## start COLLECTED MATERIAL
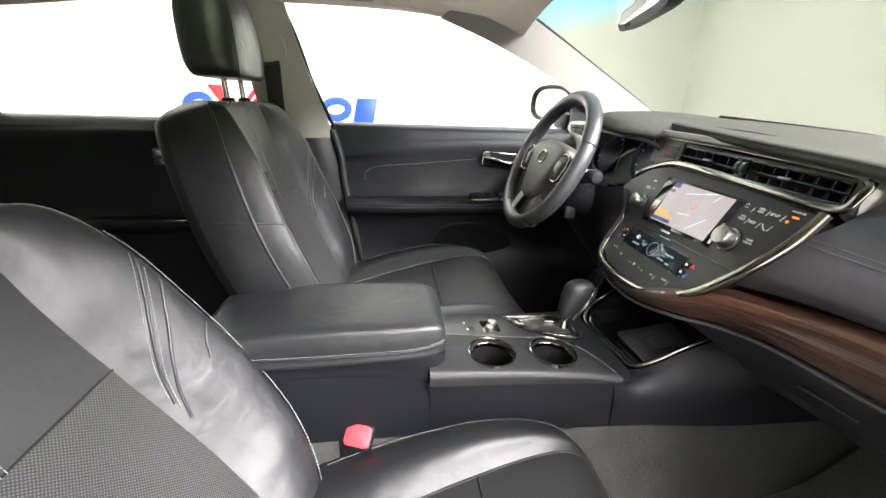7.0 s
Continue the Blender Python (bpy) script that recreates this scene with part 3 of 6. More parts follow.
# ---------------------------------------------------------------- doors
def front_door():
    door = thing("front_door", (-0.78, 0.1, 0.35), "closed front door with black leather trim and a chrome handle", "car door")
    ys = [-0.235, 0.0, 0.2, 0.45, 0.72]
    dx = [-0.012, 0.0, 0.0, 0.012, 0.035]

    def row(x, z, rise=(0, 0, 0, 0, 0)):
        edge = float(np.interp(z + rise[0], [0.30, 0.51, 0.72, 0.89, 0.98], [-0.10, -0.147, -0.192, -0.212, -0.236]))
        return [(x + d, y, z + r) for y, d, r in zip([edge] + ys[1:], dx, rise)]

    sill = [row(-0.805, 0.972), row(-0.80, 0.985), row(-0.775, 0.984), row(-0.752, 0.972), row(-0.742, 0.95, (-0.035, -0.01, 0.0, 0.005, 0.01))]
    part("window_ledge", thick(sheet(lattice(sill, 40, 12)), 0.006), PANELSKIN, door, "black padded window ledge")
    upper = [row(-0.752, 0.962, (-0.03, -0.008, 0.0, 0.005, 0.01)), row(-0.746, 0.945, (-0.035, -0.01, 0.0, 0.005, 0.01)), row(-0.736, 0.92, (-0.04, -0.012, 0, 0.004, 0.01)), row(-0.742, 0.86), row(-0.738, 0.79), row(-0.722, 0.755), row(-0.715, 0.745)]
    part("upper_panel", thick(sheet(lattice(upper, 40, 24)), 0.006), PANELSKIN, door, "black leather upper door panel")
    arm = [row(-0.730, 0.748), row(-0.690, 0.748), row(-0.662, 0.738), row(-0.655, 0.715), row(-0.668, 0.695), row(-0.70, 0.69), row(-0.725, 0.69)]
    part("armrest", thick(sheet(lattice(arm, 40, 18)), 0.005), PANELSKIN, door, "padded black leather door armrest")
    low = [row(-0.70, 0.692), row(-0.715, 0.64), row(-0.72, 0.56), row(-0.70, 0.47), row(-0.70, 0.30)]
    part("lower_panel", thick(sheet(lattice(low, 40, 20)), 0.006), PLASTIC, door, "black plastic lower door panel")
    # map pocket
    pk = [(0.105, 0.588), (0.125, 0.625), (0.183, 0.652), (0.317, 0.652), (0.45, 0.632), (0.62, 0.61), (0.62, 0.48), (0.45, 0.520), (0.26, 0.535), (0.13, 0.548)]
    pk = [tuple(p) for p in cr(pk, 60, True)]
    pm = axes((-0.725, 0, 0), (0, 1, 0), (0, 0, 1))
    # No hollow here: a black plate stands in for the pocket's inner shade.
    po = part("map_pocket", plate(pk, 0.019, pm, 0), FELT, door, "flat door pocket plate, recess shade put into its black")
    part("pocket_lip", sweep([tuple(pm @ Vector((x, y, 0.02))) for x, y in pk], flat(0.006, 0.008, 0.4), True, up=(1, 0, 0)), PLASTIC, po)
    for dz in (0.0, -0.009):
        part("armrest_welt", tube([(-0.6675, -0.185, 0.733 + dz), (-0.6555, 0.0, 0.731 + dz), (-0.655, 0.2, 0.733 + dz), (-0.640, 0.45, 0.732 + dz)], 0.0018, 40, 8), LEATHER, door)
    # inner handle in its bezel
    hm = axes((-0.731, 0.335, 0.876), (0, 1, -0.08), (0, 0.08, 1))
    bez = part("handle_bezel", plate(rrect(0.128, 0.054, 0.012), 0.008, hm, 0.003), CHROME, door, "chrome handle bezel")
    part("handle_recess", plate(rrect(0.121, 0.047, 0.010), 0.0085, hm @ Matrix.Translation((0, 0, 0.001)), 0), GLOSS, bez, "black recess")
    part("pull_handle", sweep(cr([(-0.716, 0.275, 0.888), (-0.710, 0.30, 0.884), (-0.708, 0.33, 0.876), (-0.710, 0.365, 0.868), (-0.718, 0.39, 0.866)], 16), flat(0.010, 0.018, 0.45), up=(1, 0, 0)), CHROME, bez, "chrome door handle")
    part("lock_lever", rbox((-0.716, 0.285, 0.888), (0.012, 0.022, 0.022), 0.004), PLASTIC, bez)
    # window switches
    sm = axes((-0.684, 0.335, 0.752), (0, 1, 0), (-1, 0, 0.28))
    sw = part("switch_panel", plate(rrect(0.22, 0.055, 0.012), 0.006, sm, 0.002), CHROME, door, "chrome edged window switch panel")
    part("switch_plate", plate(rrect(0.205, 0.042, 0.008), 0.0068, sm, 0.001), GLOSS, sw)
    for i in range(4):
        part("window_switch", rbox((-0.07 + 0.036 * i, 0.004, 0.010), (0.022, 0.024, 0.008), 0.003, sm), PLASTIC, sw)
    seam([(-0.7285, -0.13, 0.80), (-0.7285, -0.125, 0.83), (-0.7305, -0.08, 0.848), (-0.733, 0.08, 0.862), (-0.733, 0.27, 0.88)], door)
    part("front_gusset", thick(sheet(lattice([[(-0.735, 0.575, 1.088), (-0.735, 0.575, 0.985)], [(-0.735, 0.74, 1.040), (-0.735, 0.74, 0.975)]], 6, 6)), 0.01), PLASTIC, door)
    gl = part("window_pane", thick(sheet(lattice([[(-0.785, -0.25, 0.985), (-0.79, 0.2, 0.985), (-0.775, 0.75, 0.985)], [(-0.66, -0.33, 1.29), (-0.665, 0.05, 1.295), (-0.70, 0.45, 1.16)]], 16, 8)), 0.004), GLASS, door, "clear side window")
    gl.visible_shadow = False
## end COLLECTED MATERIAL
Keep the pictures out of the copy and write out the data exactly as it stands.

7.0 s
Continue the Blender Python (bpy) script that recreates this scene with part 3 of 6. More parts follow.
# ---------------------------------------------------------------- doors
def front_door():
    door = thing("front_door", (-0.78, 0.1, 0.35), "closed front door with black leather trim and a chrome handle", "car door")
    ys = [-0.235, 0.0, 0.2, 0.45, 0.72]
    dx = [-0.012, 0.0, 0.0, 0.012, 0.035]

    def row(x, z, rise=(0, 0, 0, 0, 0)):
        edge = float(np.interp(z + rise[0], [0.30, 0.51, 0.72, 0.89, 0.98], [-0.10, -0.147, -0.192, -0.212, -0.236]))
        return [(x + d, y, z + r) for y, d, r in zip([edge] + ys[1:], dx, rise)]

    sill = [row(-0.805, 0.972), row(-0.80, 0.985), row(-0.775, 0.984), row(-0.752, 0.972), row(-0.742, 0.95, (-0.035, -0.01, 0.0, 0.005, 0.01))]
    part("window_ledge", thick(sheet(lattice(sill, 40, 12)), 0.006), PANELSKIN, door, "black padded window ledge")
    upper = [row(-0.752, 0.962, (-0.03, -0.008, 0.0, 0.005, 0.01)), row(-0.746, 0.945, (-0.035, -0.01, 0.0, 0.005, 0.01)), row(-0.736, 0.92, (-0.04, -0.012, 0, 0.004, 0.01)), row(-0.742, 0.86), row(-0.738, 0.79), row(-0.722, 0.755), row(-0.715, 0.745)]
    part("upper_panel", thick(sheet(lattice(upper, 40, 24)), 0.006), PANELSKIN, door, "black leather upper door panel")
    arm = [row(-0.730, 0.748), row(-0.690, 0.748), row(-0.662, 0.738), row(-0.655, 0.715), row(-0.668, 0.695), row(-0.70, 0.69), row(-0.725, 0.69)]
    part("armrest", thick(sheet(lattice(arm, 40, 18)), 0.005), PANELSKIN, door, "padded black leather door armrest")
    low = [row(-0.70, 0.692), row(-0.715, 0.64), row(-0.72, 0.56), row(-0.70, 0.47), row(-0.70, 0.30)]
    part("lower_panel", thick(sheet(lattice(low, 40, 20)), 0.006), PLASTIC, door, "black plastic lower door panel")
    # map pocket
    pk = [(0.105, 0.588), (0.125, 0.625), (0.183, 0.652), (0.317, 0.652), (0.45, 0.632), (0.62, 0.61), (0.62, 0.48), (0.45, 0.520), (0.26, 0.535), (0.13, 0.548)]
    pk = [tuple(p) for p in cr(pk, 60, True)]
    pm = axes((-0.725, 0, 0), (0, 1, 0), (0, 0, 1))
    # No hollow here: a black plate stands in for the pocket's inner shade.
    po = part("map_pocket", plate(pk, 0.019, pm, 0), FELT, door, "flat door pocket plate, recess shade put into its black")
    part("pocket_lip", sweep([tuple(pm @ Vector((x, y, 0.02))) for x, y in pk], flat(0.006, 0.008, 0.4), True, up=(1, 0, 0)), PLASTIC, po)
    for dz in (0.0, -0.009):
        part("armrest_welt", tube([(-0.6675, -0.185, 0.733 + dz), (-0.6555, 0.0, 0.731 + dz), (-0.655, 0.2, 0.733 + dz), (-0.640, 0.45, 0.732 + dz)], 0.0018, 40, 8), LEATHER, door)
    # inner handle in its bezel
    hm = axes((-0.731, 0.335, 0.876), (0, 1, -0.08), (0, 0.08, 1))
    bez = part("handle_bezel", plate(rrect(0.128, 0.054, 0.012), 0.008, hm, 0.003), CHROME, door, "chrome handle bezel")
    part("handle_recess", plate(rrect(0.121, 0.047, 0.010), 0.0085, hm @ Matrix.Translation((0, 0, 0.001)), 0), GLOSS, bez, "black recess")
    part("pull_handle", sweep(cr([(-0.716, 0.275, 0.888), (-0.710, 0.30, 0.884), (-0.708, 0.33, 0.876), (-0.710, 0.365, 0.868), (-0.718, 0.39, 0.866)], 16), flat(0.010, 0.018, 0.45), up=(1, 0, 0)), CHROME, bez, "chrome door handle")
    part("lock_lever", rbox((-0.716, 0.285, 0.888), (0.012, 0.022, 0.022), 0.004), PLASTIC, bez)
    # window switches
    sm = axes((-0.684, 0.335, 0.752), (0, 1, 0), (-1, 0, 0.28))
    sw = part("switch_panel", plate(rrect(0.22, 0.055, 0.012), 0.006, sm, 0.002), CHROME, door, "chrome edged window switch panel")
    part("switch_plate", plate(rrect(0.205, 0.042, 0.008), 0.0068, sm, 0.001), GLOSS, sw)
    for i in range(4):
        part("window_switch", rbox((-0.07 + 0.036 * i, 0.004, 0.010), (0.022, 0.024, 0.008), 0.003, sm), PLASTIC, sw)
    seam([(-0.7285, -0.13, 0.80), (-0.7285, -0.125, 0.83), (-0.7305, -0.08, 0.848), (-0.733, 0.08, 0.862), (-0.733, 0.27, 0.88)], door)
    part("front_gusset", thick(sheet(lattice([[(-0.735, 0.575, 1.088), (-0.735, 0.575, 0.985)], [(-0.735, 0.74, 1.040), (-0.735, 0.74, 0.975)]], 6, 6)), 0.01), PLASTIC, door)
    gl = part("window_pane", thick(sheet(lattice([[(-0.785, -0.25, 0.985), (-0.79, 0.2, 0.985), (-0.775, 0.75, 0.985)], [(-0.66, -0.33, 1.29), (-0.665, 0.05, 1.295), (-0.70, 0.45, 1.16)]], 16, 8)), 0.004), GLASS, door, "clear side window")
    gl.visible_shadow = False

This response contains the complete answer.